The awkward middle child of algebra

Abstract algebra is basically the study of groups, rings, and fields. There are more concepts, but these are the big three.

Groups have the least structure and fields have the most structure. Rings are somewhere in the middle.

Groups have just one operation, which is thought of as multiplication by default. If the group operation is commutative, it’s thought of as addition. But in either case, there’s only one operation.

Fields have two operations, addition and multiplication, and the operations have all the basic properties you expect.

Rings also have two operations, addition and multiplication, but they lack some of the familiar properties of fields.

The most awkward thing about ring theory is that there is no universal agreement on the definition of a ring. The disagreement is over whether the definition should require the existence of a multiplicative identity, the analog of the number 1. Most authors include this as part of the definition, but a substantial portion do not.

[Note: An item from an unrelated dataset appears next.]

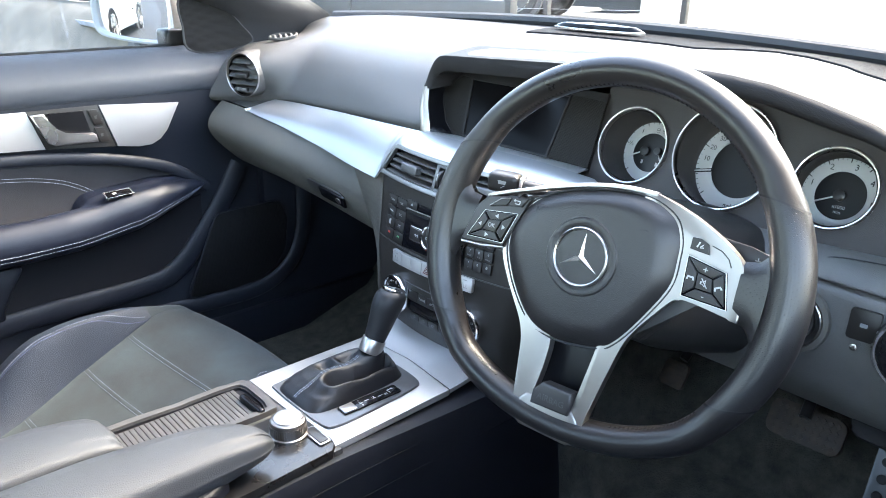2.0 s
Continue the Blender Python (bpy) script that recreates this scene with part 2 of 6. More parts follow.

There are two ways of dealing with this mess. The most common is to require rings to have an identity, but continually remind readers of this convention. And so you’ll see things like “Let R be a ring (with identity).”

The other less common solution is to give custody of the term “ring” to those who require an identity and use the term “rng” for the thing that’s just like a ring except it doesn’t necessarily have an identity.

Another awkward, or at least curious, feature of ring theory is that you almost never speak of subrings. Subgroups are important in group theory, and subfields are important in field theory [1]. But you almost never hear the word “subring.”

The ring theory counterpart to subgroups in group theory is the ideal. The name comes from Earnst Kummer thinking of these objects as ideal numbers, numbers added to an algebraic system to fill in some deficiency.

Given a ring R, a subset I of R is an ideal if it is closed under addition and under multiplication by any element of R. Note the asymmetry between addition and multiplication. You can add two elements of I and stay in I. And you can multiply an element in I, not just by another element of I, but by any element in R, and stay in I.

A quick example will help. Let R be the integers and let I be all multiples of 7. The sum of two multiples of 7 is another multiple of 7, And if you multiply a multiple of 7 by any integer you get another multiple of 7. So multiples of 7 form an ideal in the integers.

The disagreement over whether to require identities and the lack of interest in subrings are related. If you don’t require a ring to have an identity element, then you don’t require subrings to have an identity element, and so every ideal is a subring. But if you do require rings to have an identity, the only ideal of R that is a subring is R itself.

A final awkward thing about ring theory is that there are so many kinds of rings: integral domains, principle ideal domains, Noetherian rings, Artinian rings, etc. It seems that “ring” itself is too generic to be useful except as a pedagogical device to organize what more specific kinds of rings have in common.

In this sense ring theory is analogous to “absolute geometry,” the study of the common features of Euclidean and Non-Euclidean geometry. In practice one cares about more specific geometries, but there’s some value in cataloging theorems that various geometries share.

Related posts

• Visualizing kinds of rings
• Finite fields
• Finite simple groups

[1] The concept of a subfield is more common than the term “subfield.” In field theory, it’s more common to say that K is an extension field of F than to say that F is a subfield of K, though the two statements are equivalent.